KUALA LUMPUR: It is a challenge to ascertain the cause of deaths among the Orang Asli Bateq community in Kuala Koh, Gua Musang, due to the incomplete remains recovered by authorities, says Deputy Health Minister Dr Lee Boon Chye.
According to Dr Lee, the remains that was collected from the jungle were only bones, adding that there wasn’t much body tissue collected to carry out a post-mortem.
“It makes the confirmation of the cause of death more difficult in this case. But more importantly, we want to make sure there is no criminal element in the deaths of these 12 Orang Asli,” he said.
Dr Lee was speaking to reporters at the Parliament lobby on Monday (July 8).
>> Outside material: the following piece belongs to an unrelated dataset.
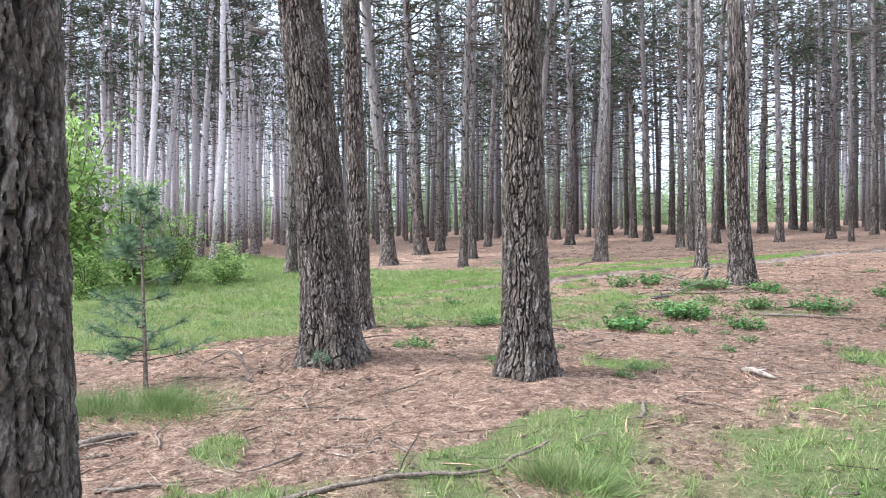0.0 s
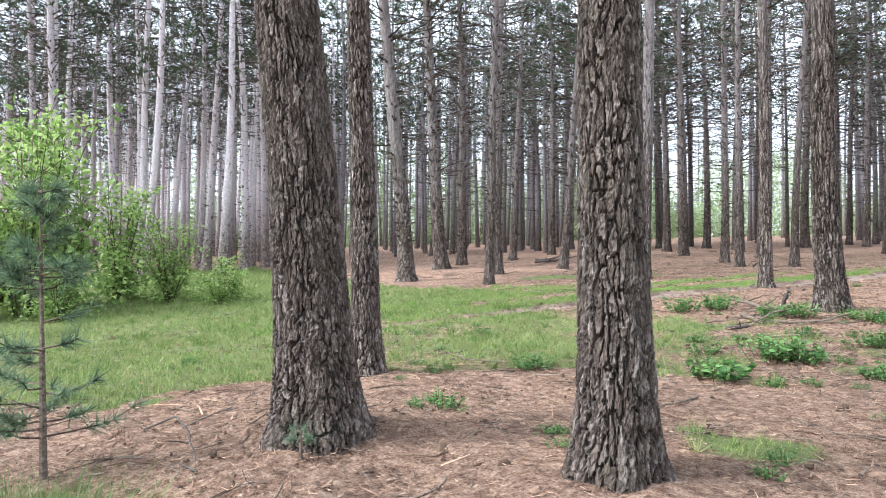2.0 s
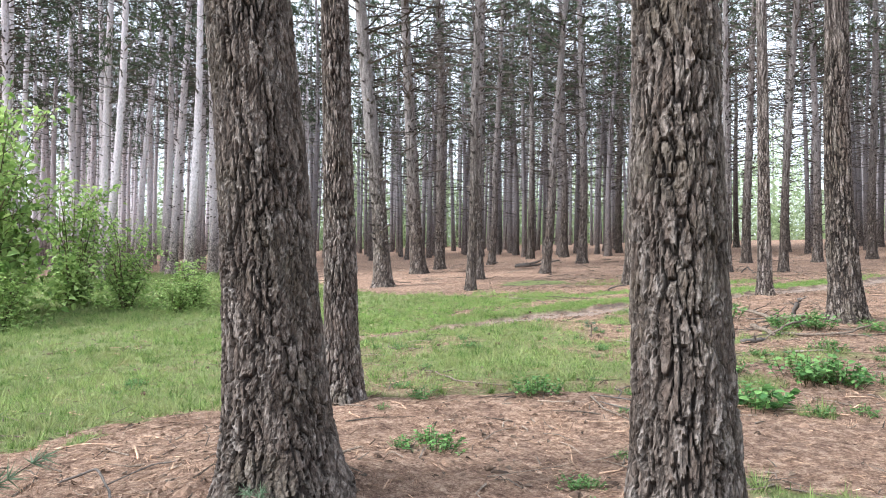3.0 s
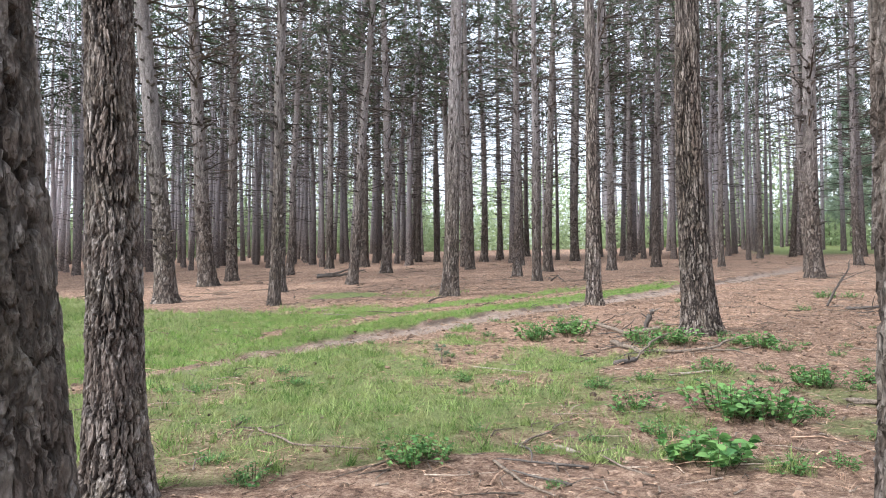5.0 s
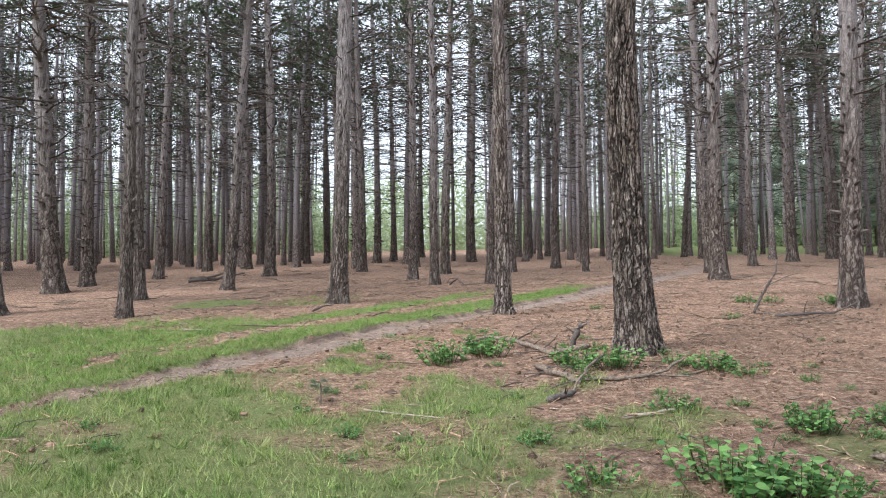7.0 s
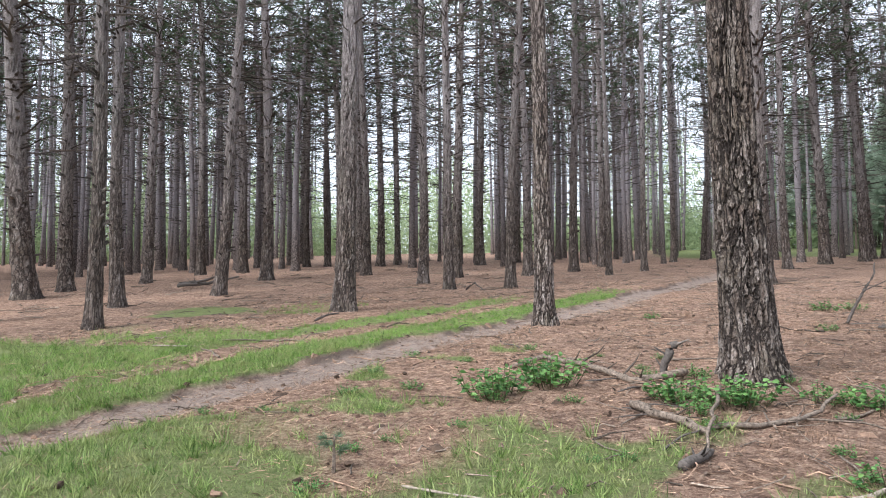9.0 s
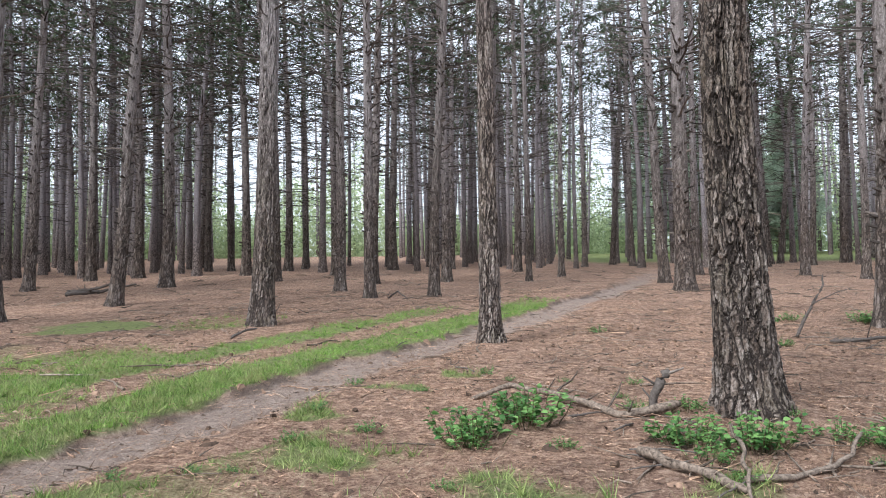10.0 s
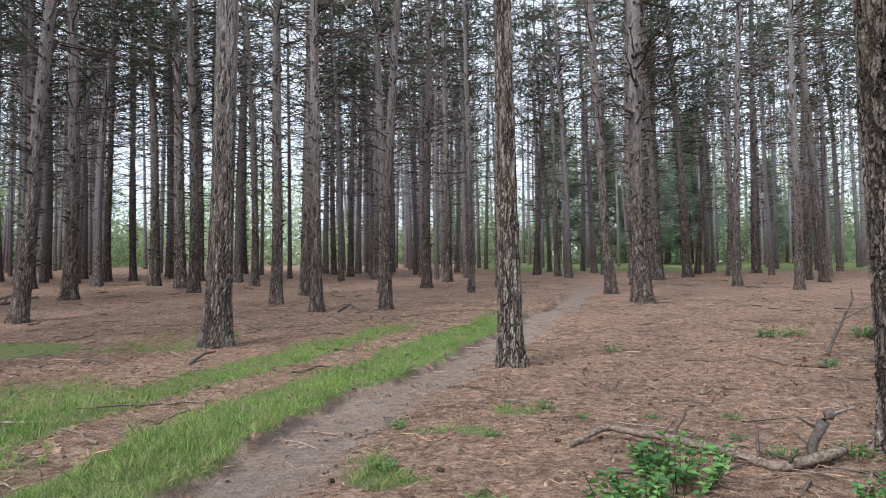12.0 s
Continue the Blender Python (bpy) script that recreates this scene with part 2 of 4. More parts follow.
STEM = woody("green_stem", (0.09, 0.08, 0.045), (0.17, 0.15, 0.08), 40)
CONE = woody("pine_cone_scales", (0.09, 0.06, 0.045), (0.22, 0.15, 0.11), 60)

# ---- shapes ----
rng = np.random.default_rng(7)


def mesh_of(name, verts, faces, mat, smooth=False):
    me = bpy.data.meshes.new(name)
    verts, faces = np.asarray(verts, np.float32), np.asarray(faces, np.int32)
    k = faces.shape[1]
    me.vertices.add(len(verts))
    me.vertices.foreach_set("co", verts.ravel())
    me.loops.add(faces.size)
    me.loops.foreach_set("vertex_index", faces.ravel())
    me.polygons.add(len(faces))
    me.polygons.foreach_set("loop_start", np.arange(0, faces.size, k, dtype=np.int32))
    me.polygons.foreach_set("use_smooth", np.full(len(faces), smooth))
    me.materials.append(mat)
    me.update(calc_edges=True)
    return me


def part(name, me, parent, label="", kind=""):
    ob = new(name, me)
    ob.parent = parent
    return tagged(ob, label=label, kind=kind)


def paint(me, name, rgb):
    a = me.color_attributes.new(name, "FLOAT_COLOR", "POINT")
    a.data.foreach_set("color", np.concatenate([rgb, np.ones((len(rgb), 1))], 1).astype(np.float32).ravel())


def lattice(ix, iy, seed):
    """A hash of whole numbers to 0..1."""
    h = (ix.astype(np.int64) * 374761393 + iy.astype(np.int64) * 668265263 + seed * 2147483647) & 0xFFFFFFFF
    h = ((h ^ (h >> 13)) * 1274126177) & 0xFFFFFFFF
    return ((h ^ (h >> 16)) & 0xFFFF) / 65535.0


def smooth_noise(x, y, seed=0):
    ix, iy = np.floor(x), np.floor(y)
    fx, fy = x - ix, y - iy
    fx, fy = fx * fx * (3 - 2 * fx), fy * fy * (3 - 2 * fy)
    a, b = lattice(ix, iy, seed), lattice(ix + 1, iy, seed)
    c, d = lattice(ix, iy + 1, seed), lattice(ix + 1, iy + 1, seed)
    return a + (b - a) * fx + (c - a) * fy + (a - b - c + d) * fx * fy


def step01(a, b, x):
    t = np.clip((x - a) / (b - a), 0, 1)
    return t * t * (3 - 2 * t)


def noise3(p, seed):
    """Smooth noise in space, 0 to 1."""
    i = np.floor(p)
    f = p - i
    f = f * f * (3 - 2 * f)
    out = 0
    for dx in (0, 1):
        for dy in (0, 1):
            for dz in (0, 1):
                w = (f[..., 0] if dx else 1 - f[..., 0]) * (f[..., 1] if dy else 1 - f[..., 1]) * (f[..., 2] if dz else 1 - f[..., 2])
                out = out + w * lattice(i[..., 0] + dx + 57 * (i[..., 2] + dz), i[..., 1] + dy + 131 * (i[..., 2] + dz), seed)
    return out


def girth(d, z, height):
    """A trunk's radius at a height: a swollen butt, then a slim, slowly tapering stem."""
    z = np.asarray(z, float)
    body = d / 2 * (0.74 + 0.26 * np.exp(-np.clip(z, 0, 30) / 0.9))
    return body * (1 - 0.8 * np.clip(z / height, 0, 1) ** 1.3)


def cells(p, q, columns, seed):
    """Jittered cells on an unrolled trunk: the gap between the two nearest centres, and a chance value and a sideways place in the nearest."""
    ip, iq = np.floor(p), np.floor(q)
    one, two, luck, side = np.full(p.shape, 9.0), np.full(p.shape, 9.0), np.zeros(p.shape), np.zeros(p.shape)
    for di in (-1, 0, 1):
        for dj in (-1, 0, 1):
            ci, cj = np.mod(ip + di, columns), iq + dj
            dx = ip + di + 0.5 + 0.8 * (lattice(ci, cj, seed) - 0.5) - p
            dy = cj + 0.5 + 0.9 * (lattice(ci, cj, seed + 1) - 0.5) - q
            far_ = np.sqrt(dx * dx + dy * dy)
            near = far_ < one
            two = np.where(near, one, np.minimum(two, far_))
            luck = np.where(near, lattice(ci, cj, seed + 2), luck)
            side = np.where(near, -dx, side)
            one = np.where(near, far_, one)
    return two - one, luck, side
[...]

Dr Lee was responding to Health Minister Datuk Seri Dr Dzulkefly Ahmad, who said on July 6 that only three deaths among the Orang Asli in Kuala Koh, were due to complications from measles.
However, the police couldn’t ascertain the cause of death in the other 12 Orang Asli, said Dr Dzulkefly.
Dr Lee also explained the reason behind the delays on the post-mortems, saying it was difficult to retrieve the bodies of the deceased due to the traditional ritual of which the Orang Asli were buried.
“It is a normal practice in the community to send those patients who are sick away from the community.
“When the patient dies, they actually have a special way of disposing the bodies. The whole incident only came about after several reports, revealing that there were many fatalities,” he said.
Previously, it was reported that the dead bodies of the Orang Asli Bateq community in Gua Musang were placed on top of trees, as part of the tradition of the community.